The Twisted Reasoning of Wealth Redistributionists

TwistedReason

Chapter 5 of George Will’s The Conservative Sensibility (2019) calls out the twisted logic of economists and pundits who advocate wholesale wealth redistribution and expansive Government.  Their reasoning is increasingly and demonstrably flawed. Will leans on the sarcastic, humorously on-point wisdom of John Cochrane, who blogs at The Grumpy Economist, to make his point.  Here is a killer article from 2014, which should embarrass Nobel laureates Joe Stiglitz and Paul Krugman:

https://johnhcochrane.blogspot.com/2014/09/why-and-how-we-care-about-inequality.html

 

That article tracks and explains nicely so much of what we study here weekly that I was surprised I had not seen it until the book we’re examining cited it. George Will (whom The Wall Street Journal called “the most powerful journalist in America”) publishes a book in 2019 quoting a 2014 Cochrane essay at length.  Cochrane’s arguments have not been refuted for over 5 years.  Here’s his 1-2-3 anti-wealth redistribution/anti-statist knockout punch.

 

First, the consumption gap between the rich and the middle class is far less dramatic than the wealth gap. “Rich people mostly give away or reinvest their wealth.  It’s hard to see just how this is a problem”.  Today, Marie Antoinette is not living in splendor saying let them eat cake while peasants starve and die in the streets.  But Joseph Stiglitz argues that inequality is a problem because of “a well-documented lifestyle effect – people outside the top one percent increasingly live beyond their means”, what he calls a “trickle-down behaviorism”.  Cochrane writes “Aha! Our vegetable picker in Fresno hears that the number of hedge fund managers in Greenwich with private jets has doubled.  So, he goes out and buys a pickup truck he can’t afford.”  It’s a dumb argument that wealth redistribution is needed to encourage thrift in the lower class.

 

Second, some economists argue the exact opposite.
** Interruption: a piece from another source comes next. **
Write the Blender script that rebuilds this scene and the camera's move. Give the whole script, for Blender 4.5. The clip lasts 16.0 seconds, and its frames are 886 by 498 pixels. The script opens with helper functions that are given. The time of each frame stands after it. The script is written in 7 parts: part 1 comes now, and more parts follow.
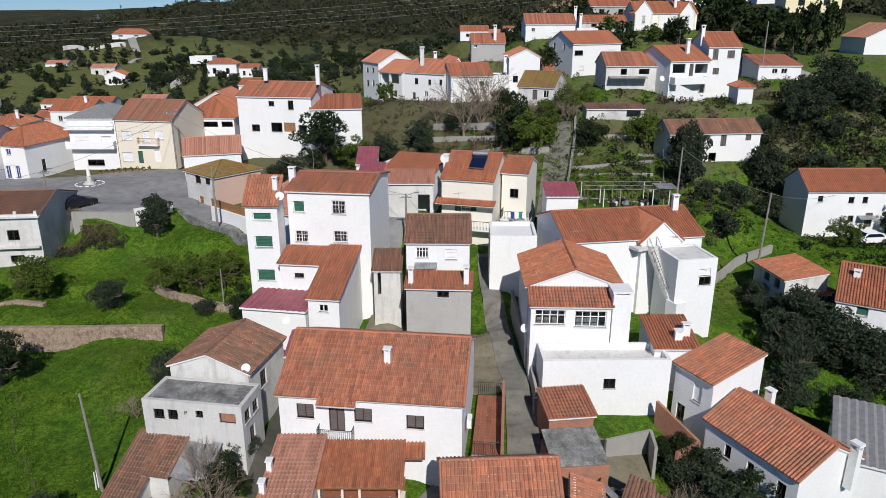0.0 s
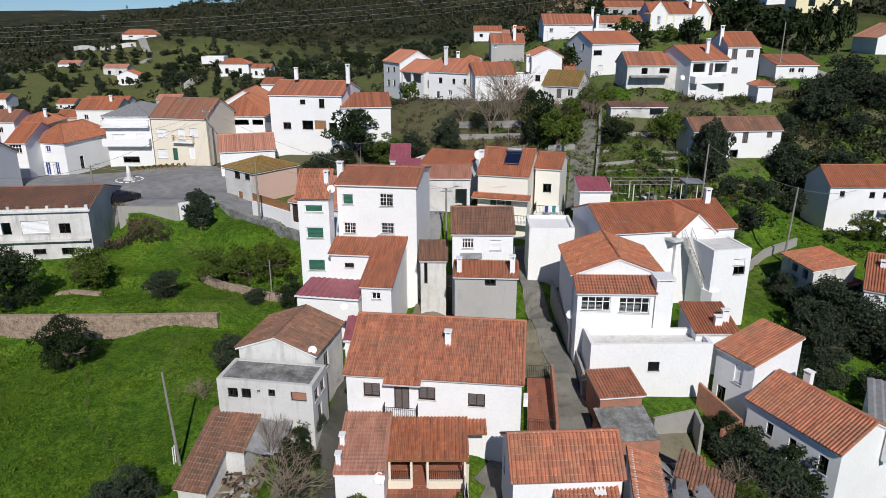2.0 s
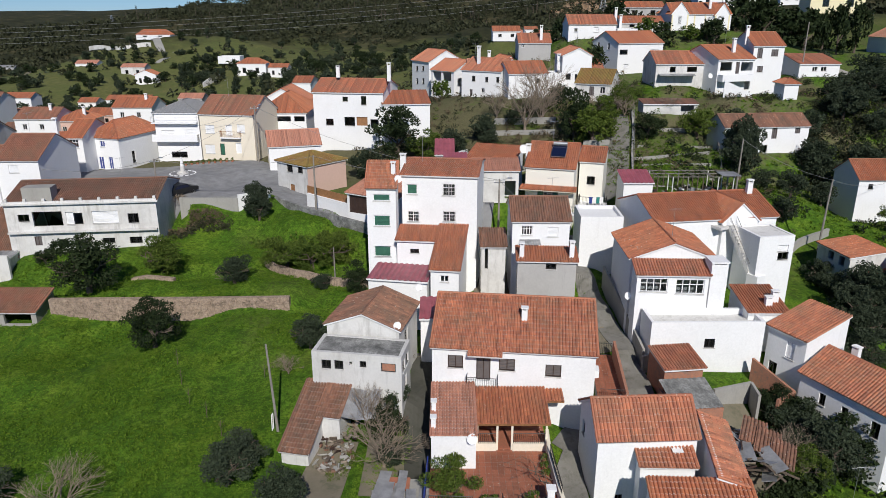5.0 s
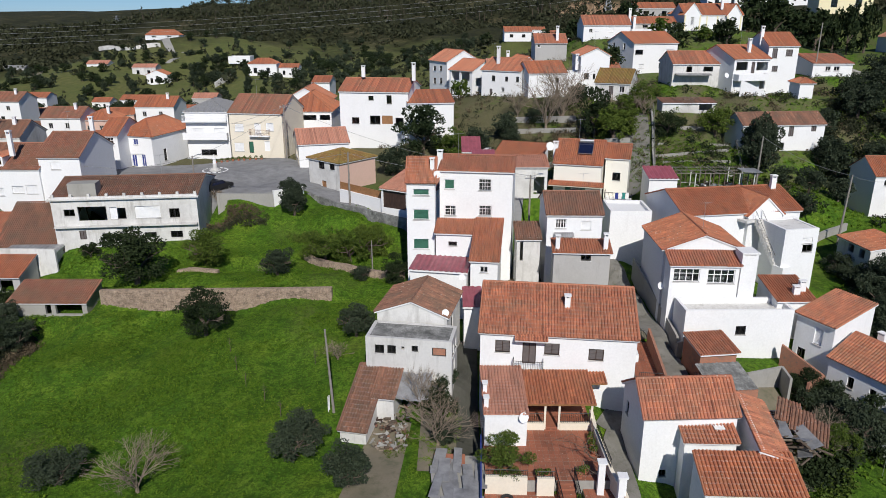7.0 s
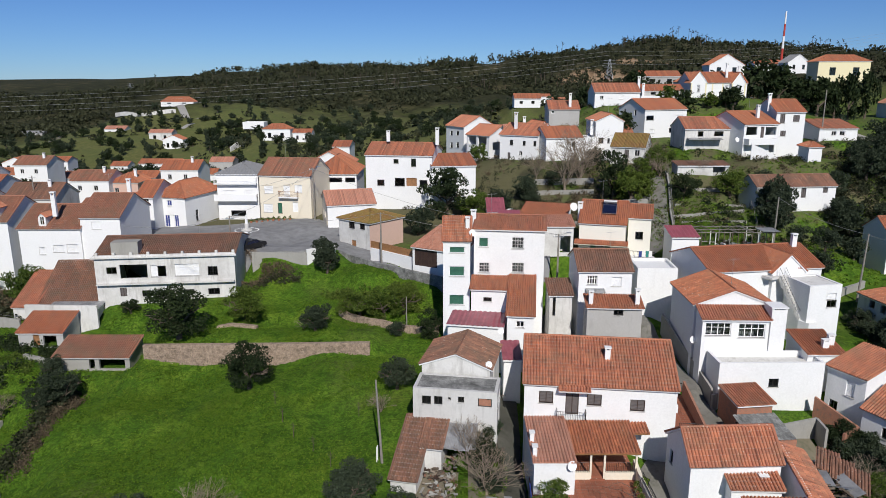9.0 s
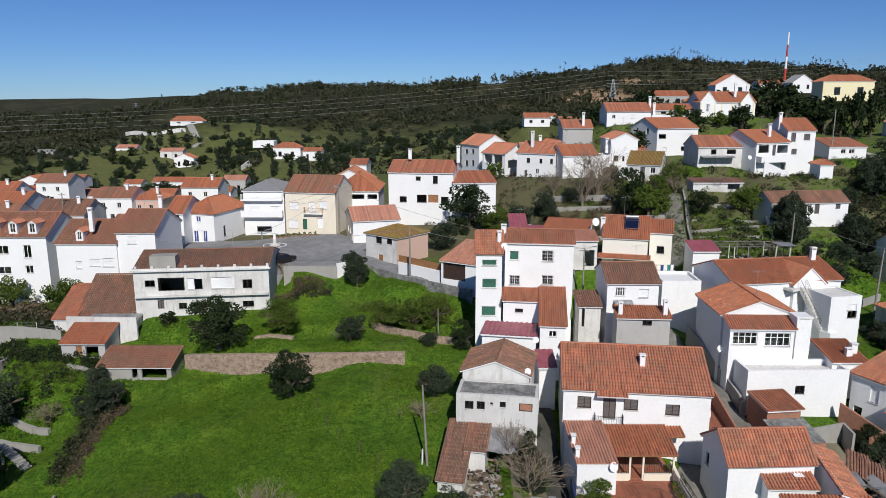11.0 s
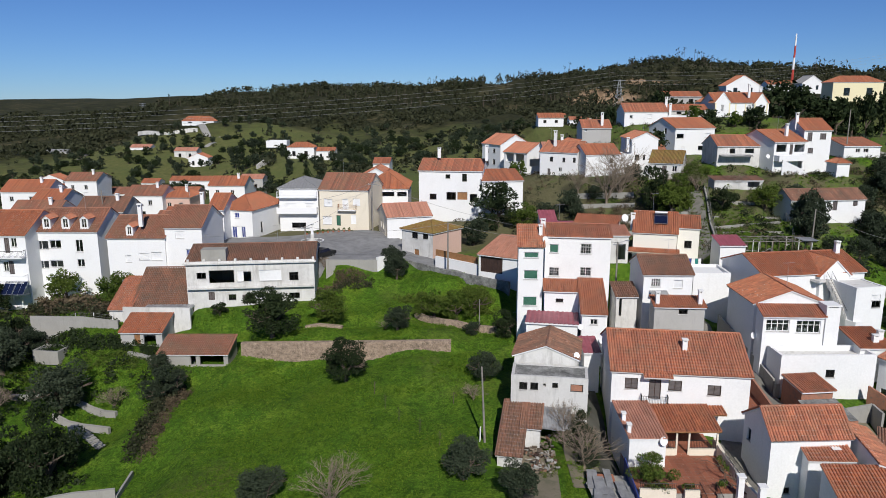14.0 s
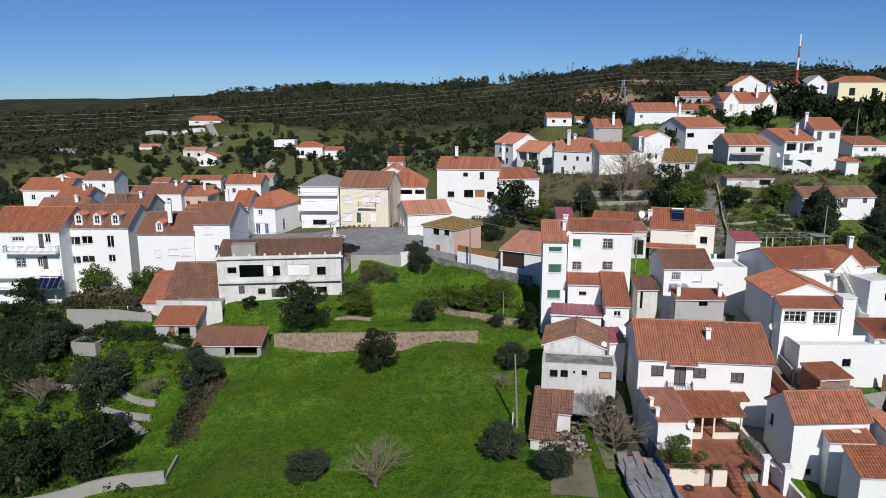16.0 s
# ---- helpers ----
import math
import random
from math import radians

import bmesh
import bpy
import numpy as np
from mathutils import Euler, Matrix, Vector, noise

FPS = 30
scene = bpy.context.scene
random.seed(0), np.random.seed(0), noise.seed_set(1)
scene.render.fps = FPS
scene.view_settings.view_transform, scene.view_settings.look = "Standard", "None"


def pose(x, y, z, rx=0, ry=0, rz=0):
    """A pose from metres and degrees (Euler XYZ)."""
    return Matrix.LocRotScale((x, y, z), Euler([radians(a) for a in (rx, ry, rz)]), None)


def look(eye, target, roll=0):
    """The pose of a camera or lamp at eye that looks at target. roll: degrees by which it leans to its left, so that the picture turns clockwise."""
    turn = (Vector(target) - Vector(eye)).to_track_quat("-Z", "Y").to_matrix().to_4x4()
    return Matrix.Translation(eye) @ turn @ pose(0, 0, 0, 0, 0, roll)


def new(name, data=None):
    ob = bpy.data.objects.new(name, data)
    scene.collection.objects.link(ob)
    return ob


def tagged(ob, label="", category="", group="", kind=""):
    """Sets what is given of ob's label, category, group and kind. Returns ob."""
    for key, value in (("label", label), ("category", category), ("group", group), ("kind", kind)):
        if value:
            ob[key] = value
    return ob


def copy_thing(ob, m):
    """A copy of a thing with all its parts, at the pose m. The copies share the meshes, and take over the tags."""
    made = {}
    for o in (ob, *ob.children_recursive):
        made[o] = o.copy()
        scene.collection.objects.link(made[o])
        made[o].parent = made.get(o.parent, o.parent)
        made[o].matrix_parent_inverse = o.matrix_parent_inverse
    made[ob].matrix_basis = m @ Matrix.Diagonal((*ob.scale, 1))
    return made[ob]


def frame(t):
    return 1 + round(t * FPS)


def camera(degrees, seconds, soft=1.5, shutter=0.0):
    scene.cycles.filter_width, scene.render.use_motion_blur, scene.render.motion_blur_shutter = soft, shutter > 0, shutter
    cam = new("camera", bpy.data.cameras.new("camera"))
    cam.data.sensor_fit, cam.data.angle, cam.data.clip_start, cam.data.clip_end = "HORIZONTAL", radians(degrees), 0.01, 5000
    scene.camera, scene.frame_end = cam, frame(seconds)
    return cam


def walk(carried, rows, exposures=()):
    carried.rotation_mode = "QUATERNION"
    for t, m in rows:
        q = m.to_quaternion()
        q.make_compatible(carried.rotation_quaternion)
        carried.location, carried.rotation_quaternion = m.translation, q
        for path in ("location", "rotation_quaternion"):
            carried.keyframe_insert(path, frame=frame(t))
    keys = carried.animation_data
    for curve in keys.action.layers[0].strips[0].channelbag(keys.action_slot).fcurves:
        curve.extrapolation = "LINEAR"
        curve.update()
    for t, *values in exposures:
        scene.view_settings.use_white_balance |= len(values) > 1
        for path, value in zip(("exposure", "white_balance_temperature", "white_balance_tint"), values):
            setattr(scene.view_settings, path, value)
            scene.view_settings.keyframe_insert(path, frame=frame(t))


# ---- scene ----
cam = camera(64.5, 16.0, soft=0.8)
METRES, EYE, TILT, LEAN, TURN = 35.0, 30.0, -18.7, 0.0, 0.0
ROWS = [
    (0.0, 0.0, 0.0, 0.0, 0.0, 0.0, -0.0),
    (0.5, -0.0274, -0.0181, -0.0063, 0.04, 0.02, 0.0),
    (1.0, -0.055, -0.0367, -0.0117, 0.06, 0.02, -0.01),
    (1.5, -0.0819, -0.0548, -0.0181, 0.09, 0.03, -0.01),
    (2.0, -0.1091, -0.0728, -0.0241, 0.09, 0.04, -0.02),
    (2.5, -0.1359, -0.0903, -0.0303, 0.11, 0.04, -0.02),
    (3.0, -0.1625, -0.1088, -0.0363, 0.13, 0.05, -0.03),
    (3.5, -0.189, -0.1268, -0.0426, 0.15, 0.05, -0.03),
    (4.0, -0.2149, -0.145, -0.0487, 0.17, 0.06, -0.04),
    (6.5, -0.3419, -0.239, -0.0765, 0.25, 0.06, -0.09),
    (7.0, -0.3667, -0.2582, -0.0817, 0.28, 0.07, -0.07),
    (7.5, -0.3919, -0.2766, -0.0869, 0.29, 0.11, -0.09),
    (8.0, -0.4161, -0.2949, -0.0896, 0.33, 1.33, -0.07),
    (8.5, -0.4401, -0.3127, -0.0964, 0.37, 3.26, -0.07),
    (9.0, -0.4638, -0.3305, -0.1015, 0.4, 5.15, -0.07),
    (9.2, -0.4733, -0.3378, -0.1038, 0.41, 5.88, -0.07),
    (9.6, -0.4924, -0.3527, -0.1087, 0.42, 6.55, -0.07),
    (11.5, -0.5837, -0.4237, -0.1315, 0.48, 6.67, -0.08),
    (12.0, -0.6071, -0.4424, -0.1368, 0.5, 6.67, -0.09),
    (12.5, -0.6298, -0.4607, -0.1418, 0.51, 6.69, -0.11),
    (13.0, -0.6517, -0.4793, -0.1479, 0.52, 6.69, -0.12),
    (13.5, -0.6741, -0.4981, -0.1548, 0.52, 6.68, -0.11),
    (14.0, -0.6959, -0.5171, -0.1616, 0.54, 6.68, -0.13),
    (14.5, -0.718, -0.5362, -0.1685, 0.55, 6.69, -0.14),
    (15.0, -0.7397, -0.5556, -0.1754, 0.56, 6.68, -0.14),
    (15.5, -0.7599, -0.5734, -0.1816, 0.57, 6.68, -0.14),
    (16.0, -0.7815, -0.5926, -0.1884, 0.59, 6.68, -0.15),
]
walk(cam, [(t, pose(0, 0, EYE, TILT, LEAN, TURN) @ pose(METRES * x, METRES * y, METRES * z, 90 + pitch, roll, yaw)) for t, x, y, z, yaw, pitch, roll in ROWS])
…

Rich people save too much and poor people do not save enough.  Redistributing wealth from rich to poor stimulates consumption that avoids “secular stagnation” (see my last post).  Cochrane writes “I see.  Now the problem is too much saving, not too much consumption.  We need to forcibly transfer wealth from the rich to the poor in order to overcome our deep problem of national thriftiness”.

 

Finally, the pattern of egalitarians deciding on the result they want – expansive Government that confiscates and redistributes wealth – and then coming up with a problem that justifies it, continues. How about money in politics? The root of evil inequality is that the wealthy buy political influence.  The intellectual contortions and twists of logic are astounding.  The argument is that campaign contributions unfairly determine electoral outcomes (a dubious empirical claim).  So we must purify politics by prohibiting private money to avoid corruption.  What they really mean is that they want government to confiscate and regulate private wealth so that individual wealth cannot influence politics in directions they don’t like.

 

“If the central problem is rent-seeking, abuse of power of the State to deliver economic goods to the wealthy and politically powerful, how in the world is more government the answer?”  Redistribution isn’t an efficient, costless transfer to help the poor.  Bloated, corrupt, inefficient Government must forcibly impose it.  The problem is not that wealth is the primary determinant of political power but rather that political power is too often the primary determinant of wealth.